Traditional analytics tools were built before privacy was a priority. They rely on techniques that are increasingly problematic:

  • Third-party cookies: Being phased out by all major browsers
  • Fingerprinting: Considered a privacy violation under GDPR
  • Cross-site tracking: Blocked by Safari and Firefox, coming to Chrome
  • Personal data storage: Creates compliance and security risks

By 2025, an estimated 65% of the world's population will have their personal data covered under modern privacy regulations.

— Gartner Research

What is Privacy-First Analytics?

Privacy-first analytics is built on the principle that you can gather useful insights without collecting personal data. Key characteristics include:

  • Minimal cookie usage: Privacy-first approach reduces consent friction for visitors
  • Privacy by design: Data minimization and purpose limitation built into the architecture
  • Aggregate data only: Individual users cannot be identified
  • Minimal data collection: Only what is necessary for insights

Implementing Privacy-First Analytics

Step 1: Audit Your Current Setup

Before making changes, understand what you are currently collecting:

  1. List all analytics and tracking tools on your site
  2. Document what data each tool collects
  3. Identify which data is personally identifiable
  4. Review data retention periods and storage locations

Step 2: Choose Privacy-Respecting Tools

Replace invasive tools with privacy-first alternatives. Look for tools that:

  • Minimize cookie usage and simplify consent
  • Process data in privacy-friendly jurisdictions
  • Are transparent about their data practices
  • Allow you to own your data

Step 3: Update Your Privacy Policy

Your privacy policy should clearly explain:

  • What data you collect and why
  • How data is stored and protected
  • User rights regarding their data
  • How to contact you with privacy concerns

Cookieless Tracking Explained

How can you track visitors without cookies? Privacy-first analytics use alternative methods:

Session Hashing

Create temporary identifiers using non-personal data like IP + User Agent. Hash is discarded after 24 hours.

First-Party Context

Track page views and events within your site without cross-site tracking capabilities.

Server-Side Processing

Process and anonymize data on your servers before storing, ensuring no personal data persists.

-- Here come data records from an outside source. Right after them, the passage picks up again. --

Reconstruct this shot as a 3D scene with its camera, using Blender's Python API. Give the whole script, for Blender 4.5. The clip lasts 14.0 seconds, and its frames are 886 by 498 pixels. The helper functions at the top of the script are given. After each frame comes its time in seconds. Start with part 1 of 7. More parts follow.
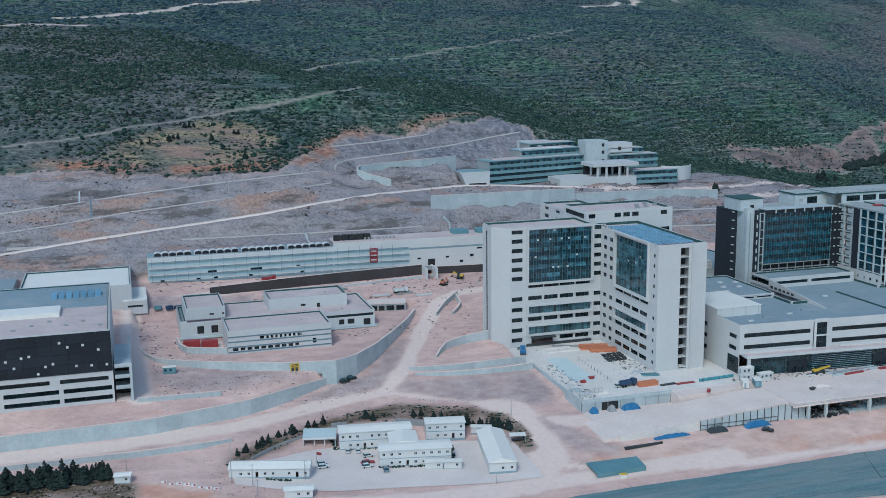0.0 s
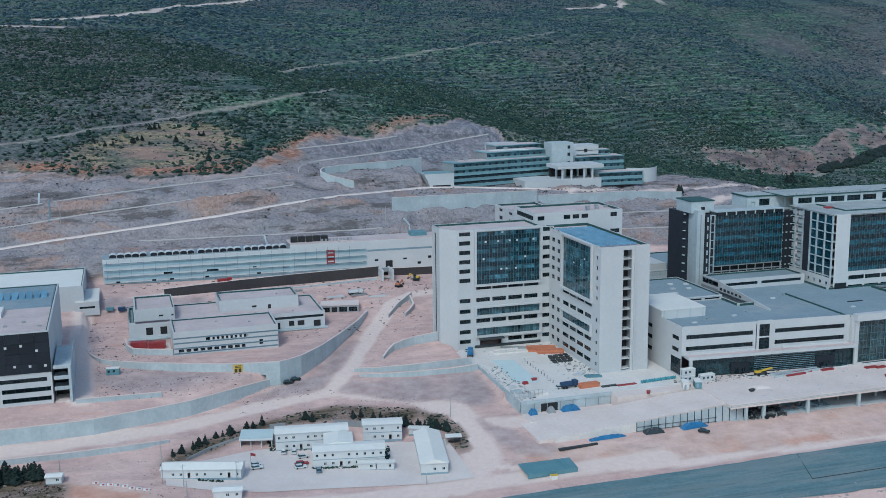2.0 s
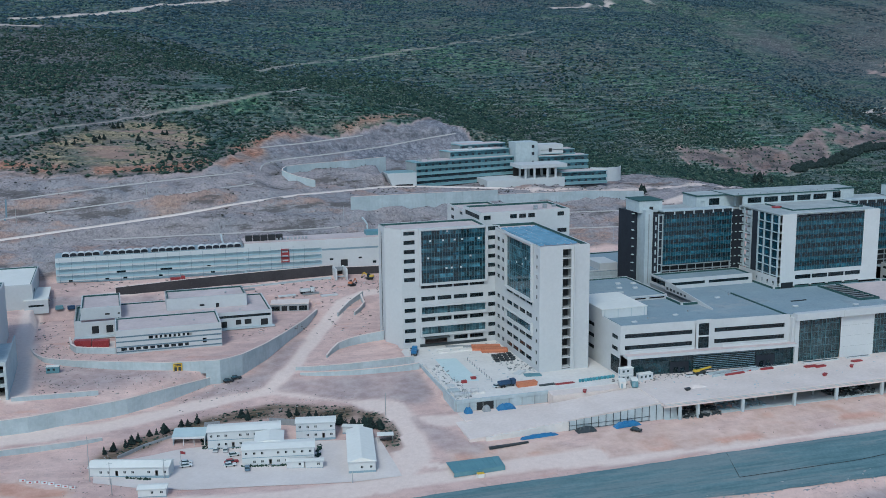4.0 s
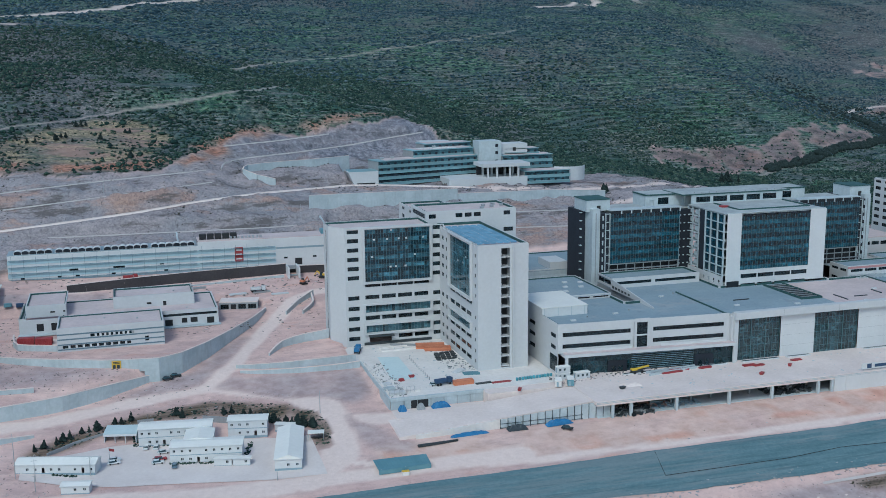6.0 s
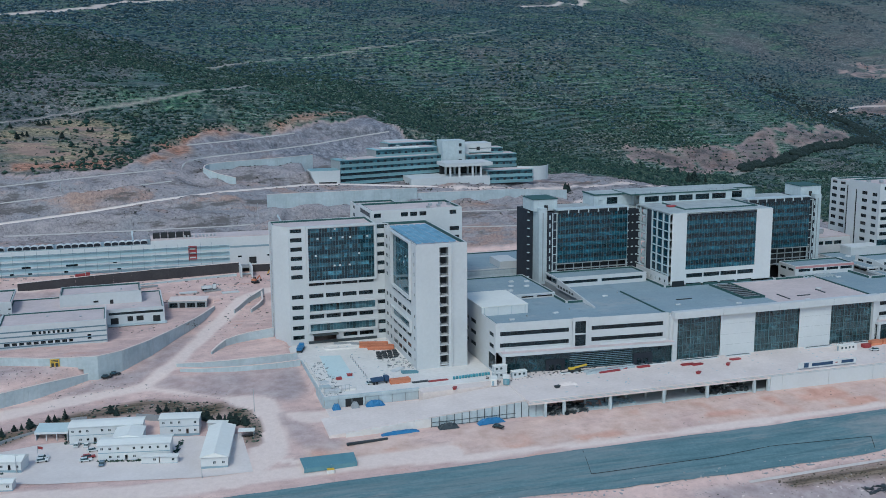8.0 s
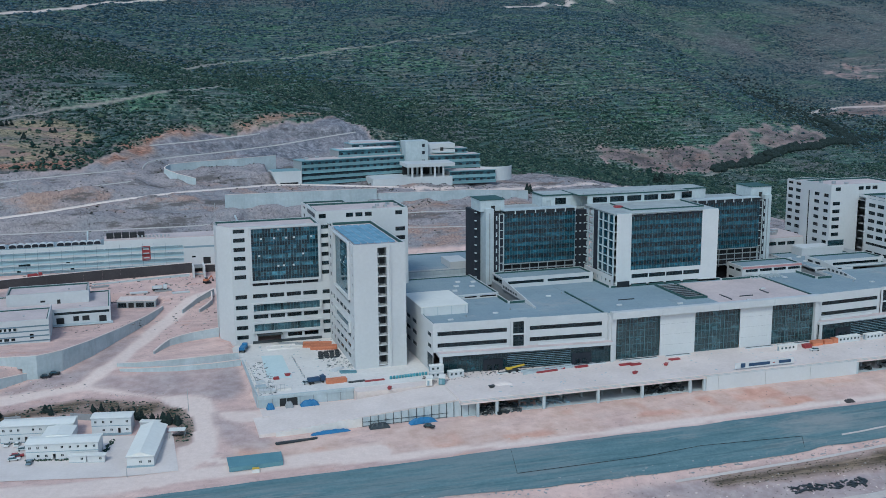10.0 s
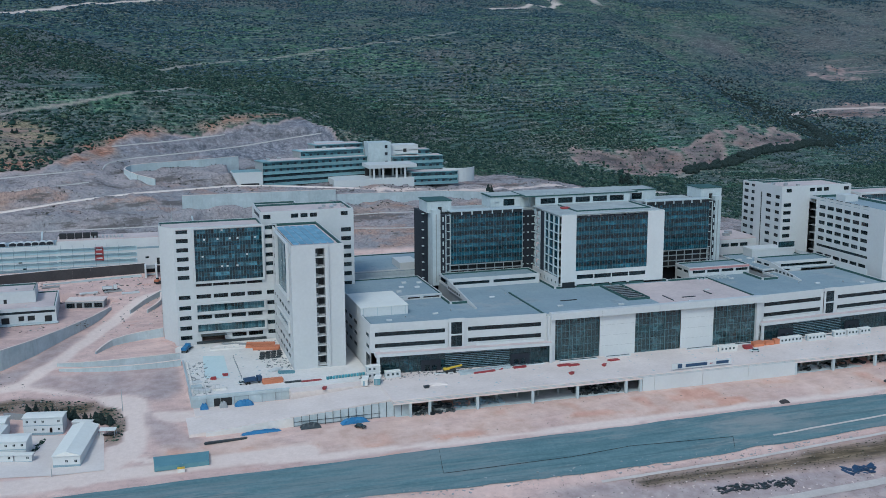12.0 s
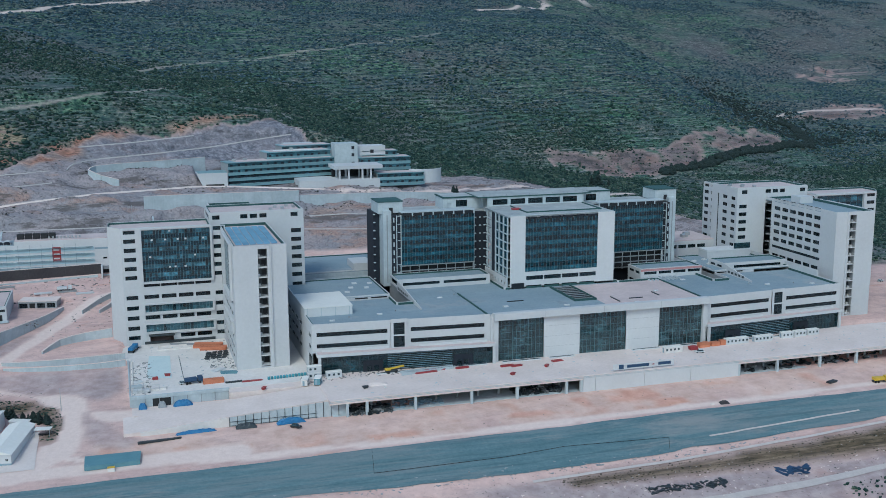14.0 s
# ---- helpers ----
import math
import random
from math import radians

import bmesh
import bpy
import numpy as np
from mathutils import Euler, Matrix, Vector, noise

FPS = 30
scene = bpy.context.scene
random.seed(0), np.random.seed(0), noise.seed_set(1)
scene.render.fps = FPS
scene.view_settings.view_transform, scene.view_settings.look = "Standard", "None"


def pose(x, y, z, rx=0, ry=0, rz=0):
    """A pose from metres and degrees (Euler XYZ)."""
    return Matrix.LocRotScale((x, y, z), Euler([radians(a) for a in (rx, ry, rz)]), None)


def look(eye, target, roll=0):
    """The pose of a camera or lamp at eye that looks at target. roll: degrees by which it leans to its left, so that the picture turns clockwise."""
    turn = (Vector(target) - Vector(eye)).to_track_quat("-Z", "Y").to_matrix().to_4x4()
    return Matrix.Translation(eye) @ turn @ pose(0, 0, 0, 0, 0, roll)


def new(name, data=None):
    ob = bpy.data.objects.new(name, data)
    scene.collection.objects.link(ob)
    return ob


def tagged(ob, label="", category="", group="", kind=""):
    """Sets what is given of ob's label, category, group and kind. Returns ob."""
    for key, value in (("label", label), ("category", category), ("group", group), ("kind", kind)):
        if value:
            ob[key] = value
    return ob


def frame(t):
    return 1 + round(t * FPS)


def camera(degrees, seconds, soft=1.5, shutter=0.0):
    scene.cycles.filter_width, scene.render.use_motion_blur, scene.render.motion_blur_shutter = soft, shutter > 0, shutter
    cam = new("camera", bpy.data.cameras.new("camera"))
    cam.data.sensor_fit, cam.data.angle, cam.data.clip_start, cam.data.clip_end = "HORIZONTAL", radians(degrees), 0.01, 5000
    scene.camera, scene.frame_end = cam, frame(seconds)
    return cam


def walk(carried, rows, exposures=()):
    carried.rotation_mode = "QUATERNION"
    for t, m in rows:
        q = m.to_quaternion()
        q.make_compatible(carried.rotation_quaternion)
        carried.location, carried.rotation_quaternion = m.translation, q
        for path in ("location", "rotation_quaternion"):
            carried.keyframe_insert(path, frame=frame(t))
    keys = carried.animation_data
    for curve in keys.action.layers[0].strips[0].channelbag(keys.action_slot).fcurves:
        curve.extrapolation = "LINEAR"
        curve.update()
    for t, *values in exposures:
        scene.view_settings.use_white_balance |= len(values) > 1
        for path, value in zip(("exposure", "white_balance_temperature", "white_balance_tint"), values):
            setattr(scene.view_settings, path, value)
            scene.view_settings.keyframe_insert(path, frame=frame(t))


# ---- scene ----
cam = camera(45.3, 14.0, soft=0.5)
METRES, EYE, TILT, LEAN, TURN = 175.0, 133.0, 0.0, 0.0, -17.0
ROWS = [
    (0.0, 0.0, 0.0, 0.0, -0.13, -10.68, 0.7),
    (0.5, 0.0302, -0.0022, 0.0002, -0.17, -10.66, 0.69),
    (1.0, 0.0625, -0.0046, 0.0005, -0.18, -10.64, 0.68),
    (1.5, 0.0954, -0.0068, 0.0007, -0.19, -10.61, 0.68),
    (2.0, 0.1289, -0.0092, 0.001, -0.2, -10.6, 0.64),
    (2.5, 0.1629, -0.0113, 0.001, -0.21, -10.6, 0.62),
    (3.0, 0.1978, -0.0136, 0.0011, -0.22, -10.61, 0.61),
    (5.5, 0.377, -0.0244, 0.0018, -0.2, -10.72, 0.48),
    (6.0, 0.4131, -0.0267, 0.0019, -0.21, -10.73, 0.47),
    (6.5, 0.4493, -0.0289, 0.002, -0.2, -10.74, 0.44),
    (7.0, 0.4859, -0.0313, 0.0019, -0.2, -10.75, 0.41),
    (7.5, 0.5226, -0.0333, 0.002, -0.2, -10.76, 0.4),
    (8.0, 0.5587, -0.0355, 0.0022, -0.2, -10.77, 0.37),
    (10.5, 0.7437, -0.0483, 0.0033, -0.18, -10.74, 0.33),
    (11.0, 0.7797, -0.0505, 0.0029, -0.2, -10.72, 0.3),
    (11.5, 0.8161, -0.0527, 0.0029, -0.22, -10.7, 0.28),
    (12.0, 0.8528, -0.0549, 0.0028, -0.23, -10.68, 0.26),
    (12.5, 0.8897, -0.057, 0.0028, -0.24, -10.66, 0.24),
    (13.0, 0.9245, -0.0591, 0.0027, -0.26, -10.63, 0.23),
    (13.5, 0.9615, -0.0613, 0.0029, -0.27, -10.62, 0.22),
    (14.0, 0.998, -0.063, 0.0029, -0.08, -10.62, 0.21),
]
walk(cam, [(t, pose(0, 0, EYE, TILT, LEAN, TURN) @ pose(METRES * x, METRES * y, METRES * z, 90 + pitch, roll, yaw)) for t, x, y, z, yaw, pitch, roll in ROWS], exposures=[(0.0, 0.02, 5740, -6), (14.0, 0.02, 5740, -6)])

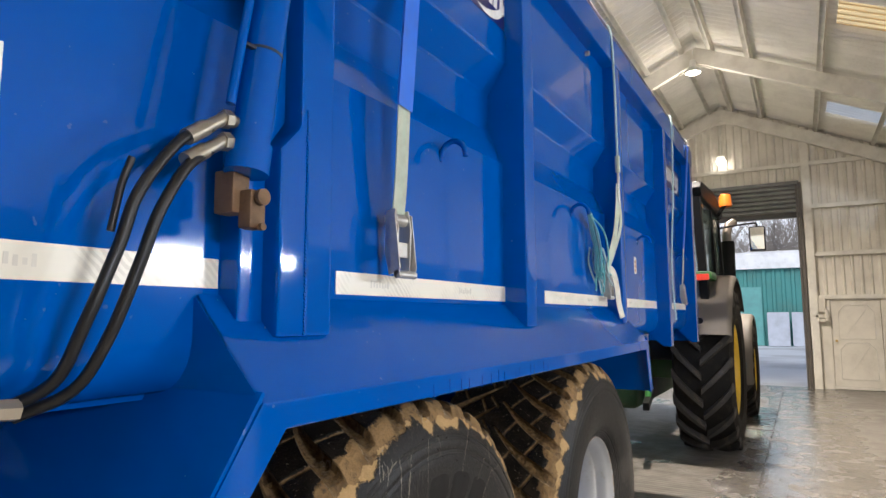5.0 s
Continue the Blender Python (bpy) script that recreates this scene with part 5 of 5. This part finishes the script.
# beacon, exhaust, mirror
bm = bmesh.new()
tube(bm, [(-0.62, TY + 0.62, 2.60), (-0.55, TY + 0.62, 2.70), (-0.53, TY + 0.62, 2.72)], 0.02, 10)
trpart("beacon_stem", bm, DARK, smooth=40)
bm = bmesh.new()
lathe(bm, [(0.07, 0.0), (0.075, 0.02), (0.07, 0.07), (0.064, 0.13), (0.05, 0.15), (0.001, 0.155)], 24)
bmesh.ops.transform(bm, matrix=Matrix.Translation((-0.53, TY + 0.62, 2.70)) @ pose(0, 0, 0, 0, -90, 0), verts=bm.verts)
trpart("beacon", bm, paint("orange_beacon", (0.9, 0.22, 0.02, 1), 0.25, 0.4), "orange warning beacon", 40)
bm = bmesh.new()
tube(bm, [(-0.60, TY + 1.35, 1.5), (-0.60, TY + 1.35, 2.36)], 0.085, 20, straight=True)
trpart("exhaust_sleeve", bm, DARK, smooth=40)
bm = bmesh.new()
tube(bm, [(-0.60, TY + 1.35, 2.34), (-0.60, TY + 1.35, 2.46), (-0.58, TY + 1.38, 2.56), (-0.52, TY + 1.45, 2.62)], 0.055, 16)
trpart("exhaust_stack", bm, paint("sooty_exhaust_steel", (0.22, 0.19, 0.16, 1), 0.5, 0, 0.4, metal=0.5), smooth=40)
bm = bmesh.new()
tube(bm, [(-0.84, TY + 0.98, 2.45), (-0.6, TY + 1.0, 2.50), (-0.30, TY + 1.0, 2.53), (-0.235, TY + 1.0, 2.52), (-0.23, TY + 1.0, 2.48)], 0.012, 8)
trpart("mirror_arm", bm, DARK, smooth=40)
bm = bmesh.new()
box(bm, -0.32, TY + 0.98, 2.19, -0.14, TY + 1.03, 2.49, 0.02)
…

Best Practices for Consent Management

Even with privacy-first tools, consent management remains important for certain use cases. Follow these best practices:

  • Make consent genuinely optional—no dark patterns
  • Provide equal-weight accept and reject options
  • Remember and respect user choices
  • Allow easy withdrawal of consent
  • Do not gate content behind consent walls

Maintaining Analytics Effectiveness

Privacy-first does not mean insight-less. You can still measure what matters:

What You Can Track

  • Page views and unique visitors
  • Traffic sources and referrers
  • Geographic trends (country/region level)
  • Device and browser types
  • Conversion events and goals

What Changes

  • No individual user profiles
  • Aggregate data instead of individual paths
  • Session-based, not user-based tracking
  • Estimated unique visitors (not exact counts)

The Future of Privacy-First Analytics

Privacy-first analytics is not a temporary workaround—it is the future. As regulations expand and browsers tighten restrictions, businesses that embrace privacy early will have a competitive advantage.

Start transitioning now, and you will be ahead of the curve when the rest of the industry catches up.